Artificial intelligence (AI) is a branch of computer science that studies and develops methods that allow computers to simulate intelligent behavior. In general terms AI is a very broad concept, but in the specific context of video analytics the principal focus is to increase operational efficiency and add value by automatically processing and analyzing video streams.

In this context a subcategory of AI, machine learning (ML), is more specifically relevant. As its name suggests, machine learning allows computers to improve algorithms through ‘learning’ based on real-world examples. The improved algorithms are then used to analyze images or video sequences to generate alarms, metadata or other information.

More recently, attention has turned to a subcategory of ML, deep learning (DL), which describes algorithms based on simulated neural networks. The idea for this type of algorithm was inspired by the human vision system, hence its name – neural networks. In DL networks, layers of operations are arranged in a hierarchy of complex and abstract layers, each layer using information from the previous one to draw its final conclusion.

DL models enable more complex analytical algorithms and generally achieve greater precision than traditional ones. In video surveillance systems they are used primarily in the detection, classification and recognition of different types of objects. However, one drawback of DL algorithms is that they require more computational power and more mathematical operations in comparison to traditional algorithms.

Deep learning’s demand for lots of data

ML and DL requires relevant huge amounts of input data for training to achieve good quality results. If enough relevant data – and computing power – is available for training, ML- and DL-based methods can efficiently process it to achieve algorithms with higher precision. The computer can analyze thousands of images to find details that characterize specific objects in different scenarios. If the data and their descriptions are of high quality, therefore, an application based on DL is able to achieve even greater accuracy. But availability of high-quality data can be a challenge.
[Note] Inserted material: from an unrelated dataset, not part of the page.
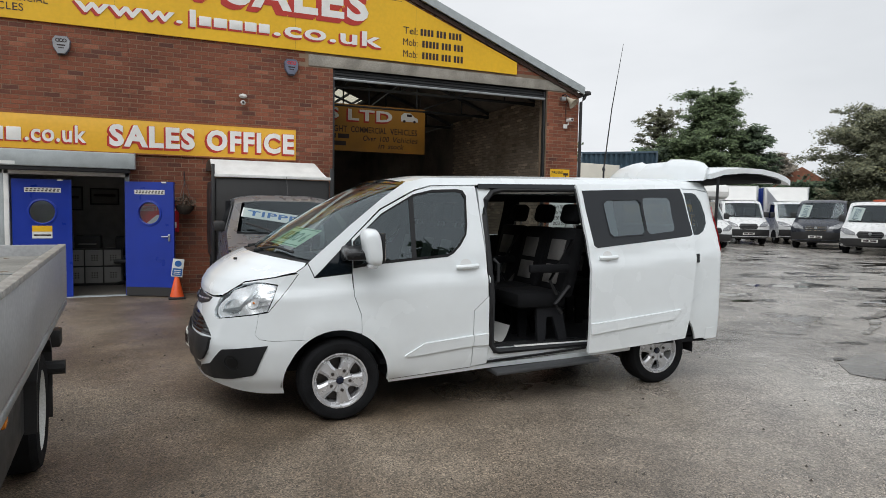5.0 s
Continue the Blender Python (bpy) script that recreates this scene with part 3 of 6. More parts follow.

Perhaps countering the general perception of AI, today’s technologies still lack awareness or what might be referred to as general intelligence. In applications where the technology is used, it focuses on very specific problems in limited areas. For example, for a voice application such as Siri or Alexa to accurately answer our questions, we need to ask very specific and explicit questions. Otherwise, we will get a completely incomprehensible answer. Similarly, in surveillance systems: a poor description of images used for training will result in applications with low accuracy.

Given the current limitations in accuracy of these technologies, and that properly and contextually understanding a scene in real detail from a video is still far away, we must be cautious on how and where to use these technologies. The technology today improves efficiency but the actual decision making in a surveillance scenario must still lie with the security guard or the operator. We must keep a ‘human in the loop’.

Keeping the surveillance use case in mind

As any new technology matures beyond the initial ‘hype’, weaknesses and limitations of the technology will become clear and only in the areas where the technology it provides real value we will see growth. In surveillance it is important to start with the use-case: what problem are you trying to solve, or which effect are you looking to achieve? Based on a good understanding of the specific use-case it is much more feasible to apply ML and DL to achieve a good result.

While we are still at the beginning of the AI journey in surveillance, there are applications and use-cases in which DL analytics is already providing real value for organizations, for instance when browsing large amounts of recorded material in search of specific objects or events, what we often refer to as forensic search.

Analytics applications and the use of DL analytics surveillance systems will increase, but a cautious approach is needed. Truly understanding the use-cases, the limitations of the technology and thorough testing and evaluation to make sure the intended result is achieved is crucial.

High-quality surveillance images as the foundation

Fundamental to the ability to analyze video is camera and image quality, or what is known as ‘image usability’: the image quality directly reflects in the quality of the video analytics accuracy. Video cameras in surveillance systems need to operate around the clock, 365 days a year, deal with temperature fluctuations and different lighting conditions, while still analyzing the image correctly in real-time.

One industry trend is that more advanced video analytics are moving to edge devices, with applications running on the cameras themselves. There are a number of benefits in this: for instance, saving bandwidth – as only the extracted data needs to be transferred from the camera – addressing privacy concerns, saving on expensive server-side hardware and more accurate analytics, as the video is analyzed before the video is compressed with the risk of quality degradation. Intelligent analytics on the edge will open up numerous opportunities for applications that will further enhance safety and security and deliver additional benefits in operational efficiency.

Patience is a virtue

Those familiar with the Gartner Technology Hype Cycle will know that after initial excitement about innovations in technology, there is an almost inevitable period of frustration when it appears not to be meeting expectations. But rest assured, many people are working behind the scenes to ensure that artificial intelligence – and more specifically machine learning and deep learning – over time will deliver on their potential.

This blog post was based on a recent conversation between me and A&S Magazine in Poland.